■ **Problem requirements**
Each line that holds the word "Blender" is to be identified and copied.

■ **Entries with animation source code**

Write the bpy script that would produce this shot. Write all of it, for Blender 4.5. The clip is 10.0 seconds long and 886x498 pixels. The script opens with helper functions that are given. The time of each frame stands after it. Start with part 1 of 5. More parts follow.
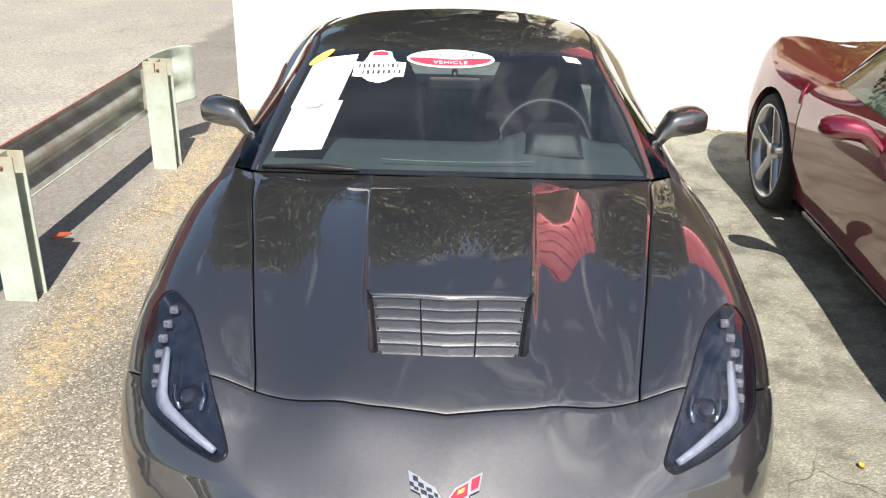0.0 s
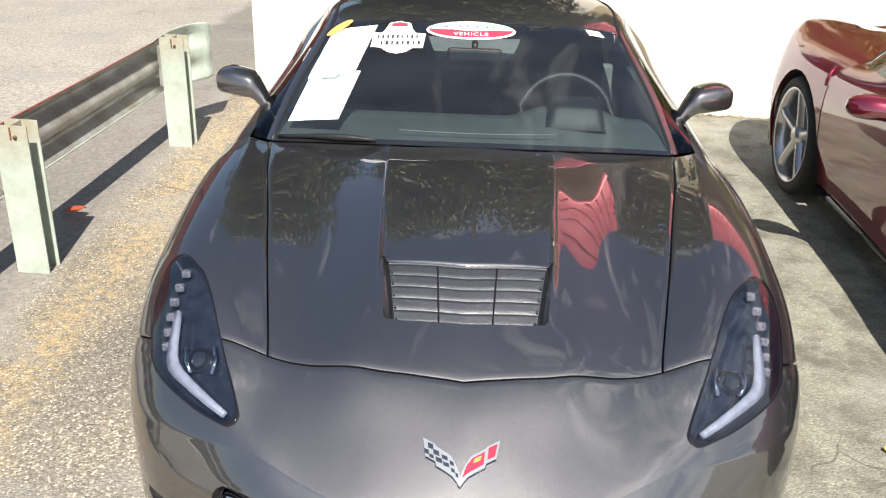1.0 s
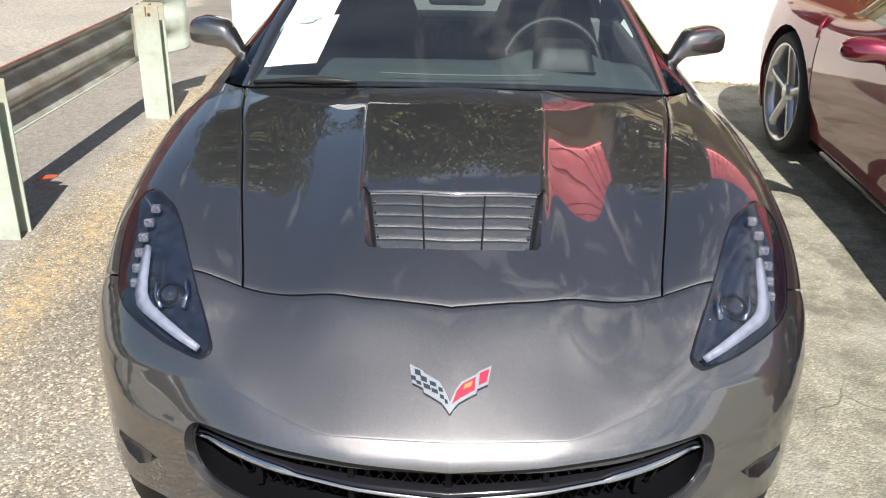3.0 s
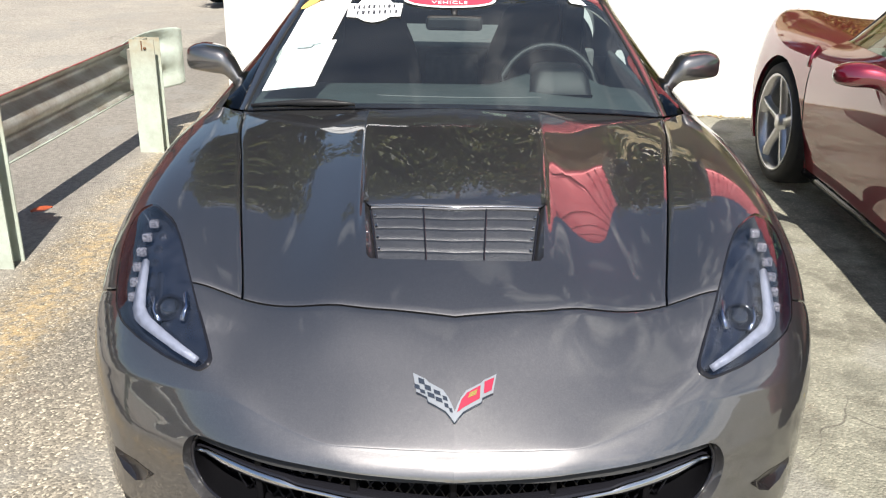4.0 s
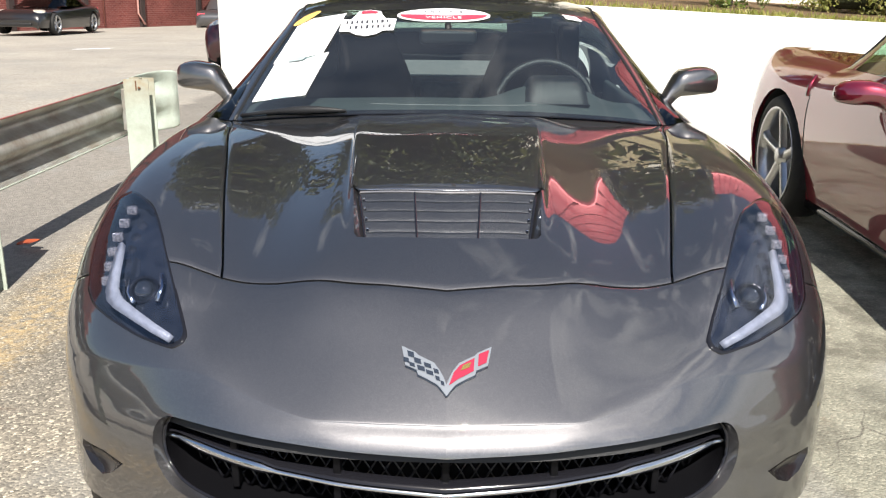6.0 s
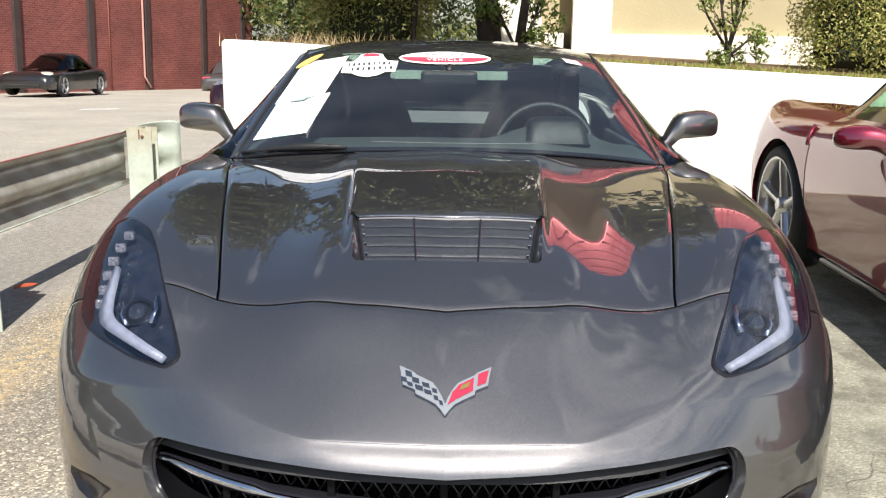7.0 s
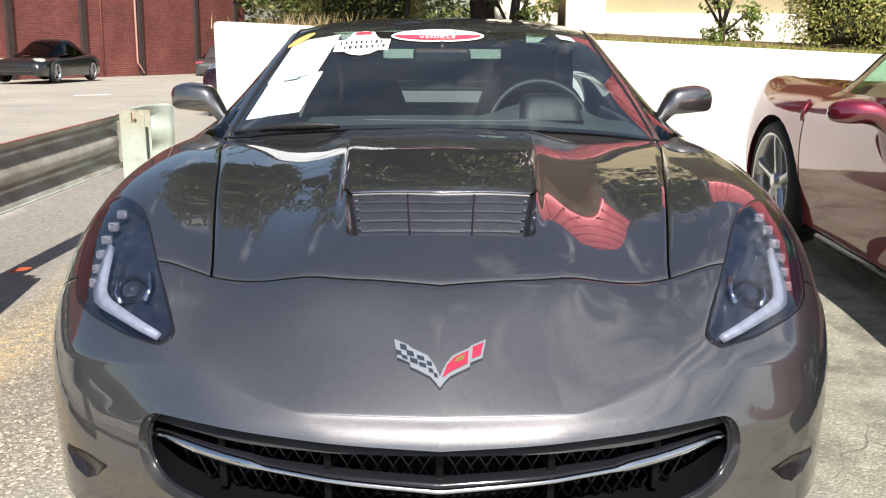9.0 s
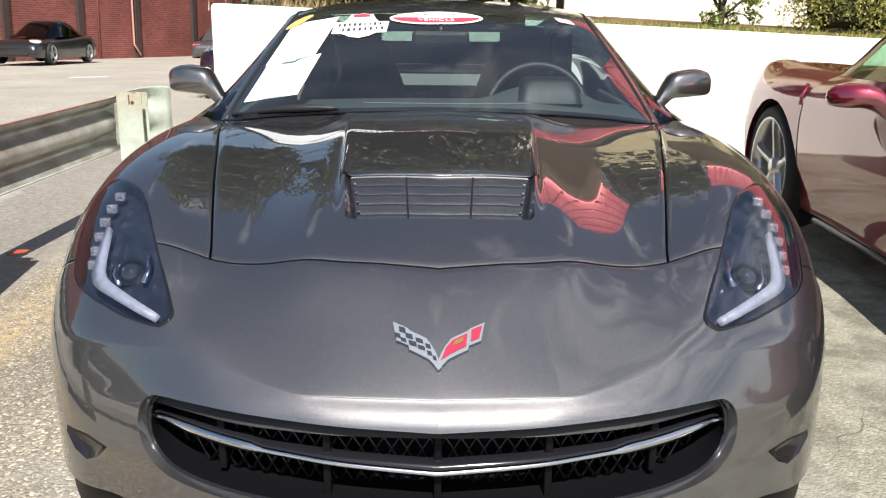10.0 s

---

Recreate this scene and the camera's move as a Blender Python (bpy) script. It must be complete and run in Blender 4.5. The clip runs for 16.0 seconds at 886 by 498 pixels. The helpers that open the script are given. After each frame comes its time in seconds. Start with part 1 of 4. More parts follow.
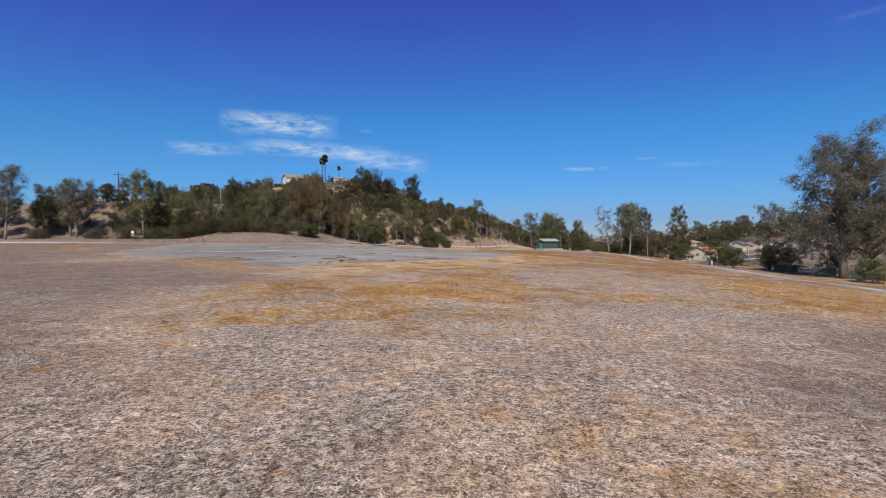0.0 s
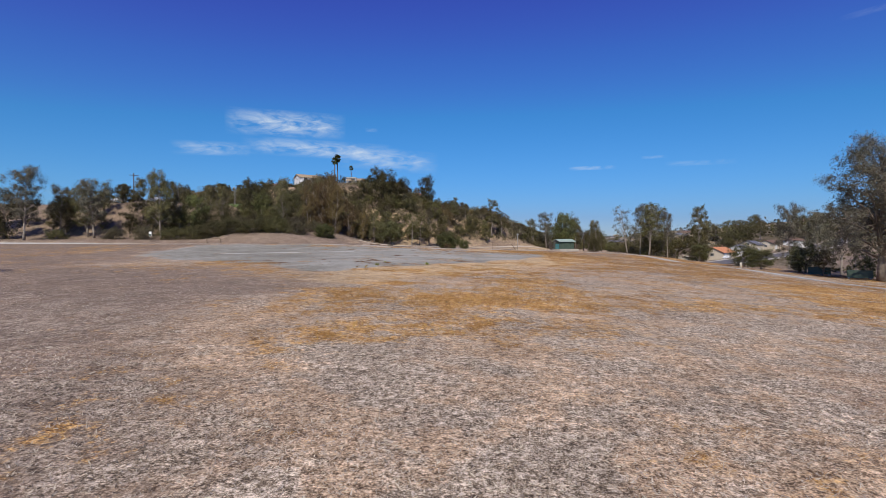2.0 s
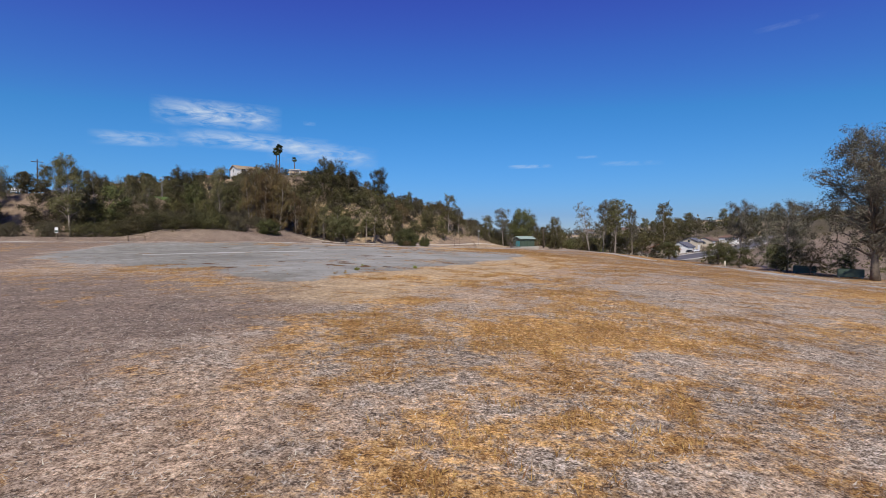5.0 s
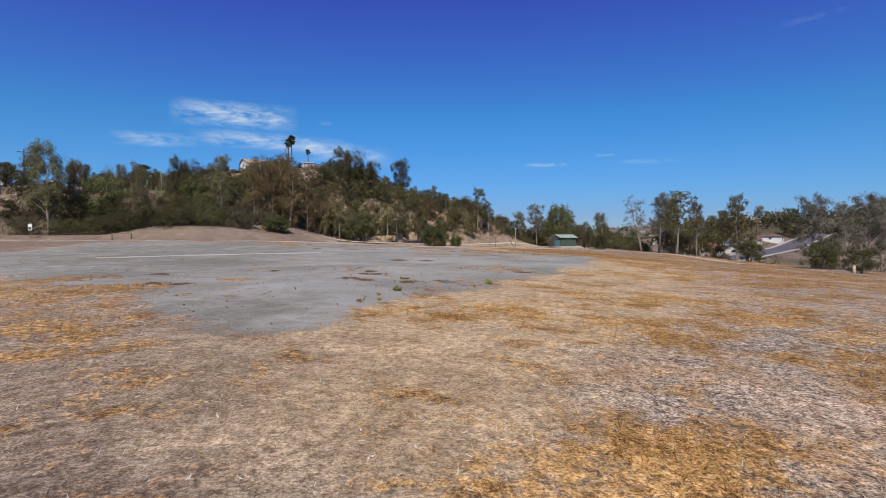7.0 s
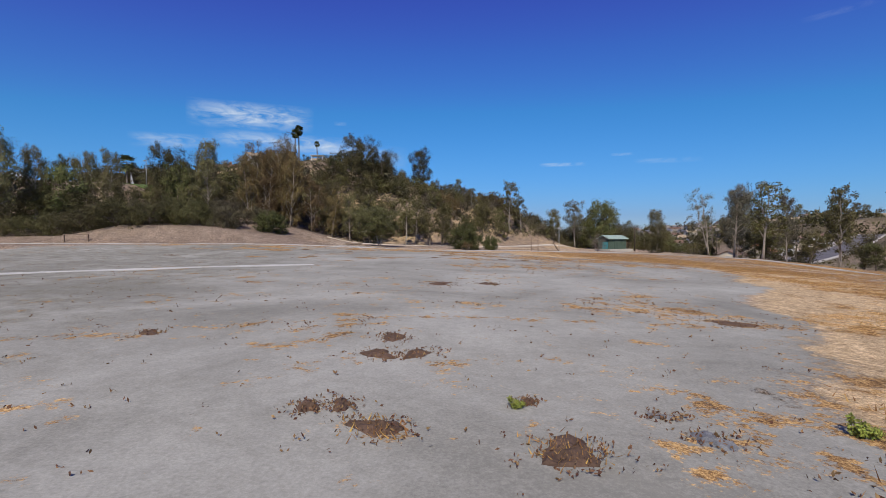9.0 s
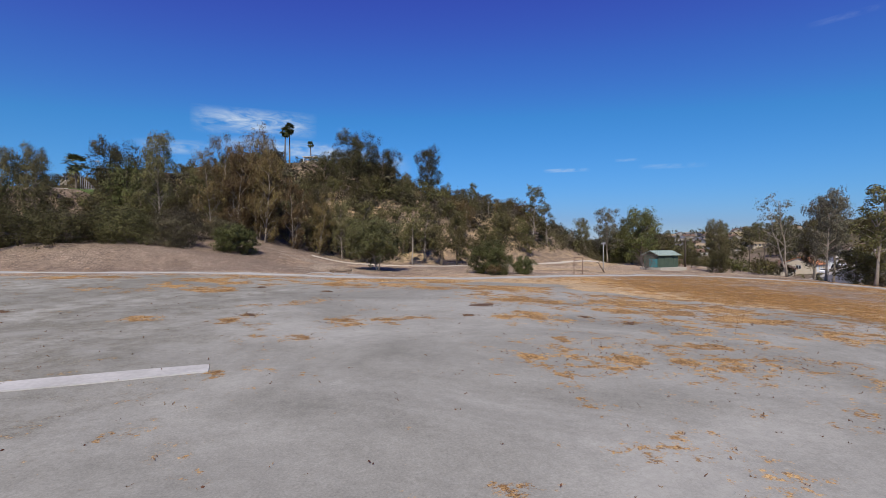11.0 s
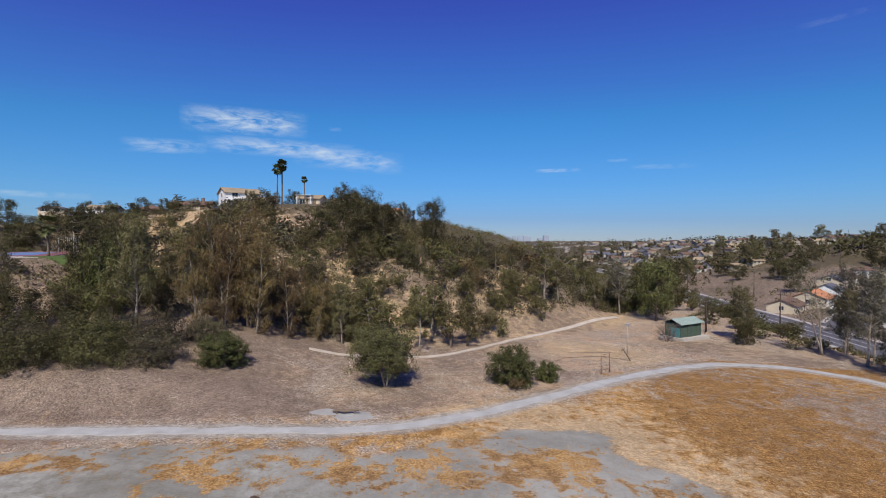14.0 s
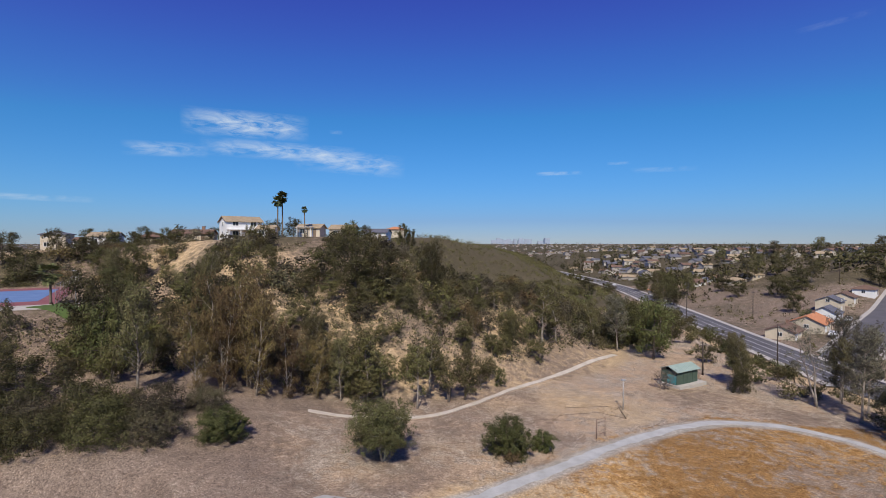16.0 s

■ **Exercise solution**
Write the bpy script that would produce this shot. Write all of it, for Blender 4.5. The clip is 10.0 seconds long and 886x498 pixels. The script opens with helper functions that are given. The time of each frame stands after it. Start with part 1 of 5. More parts follow.
Recreate this scene and the camera's move as a Blender Python (bpy) script. It must be complete and run in Blender 4.5. The clip runs for 16.0 seconds at 886 by 498 pixels. The helpers that open the script are given. After each frame comes its time in seconds. Start with part 1 of 4. More parts follow.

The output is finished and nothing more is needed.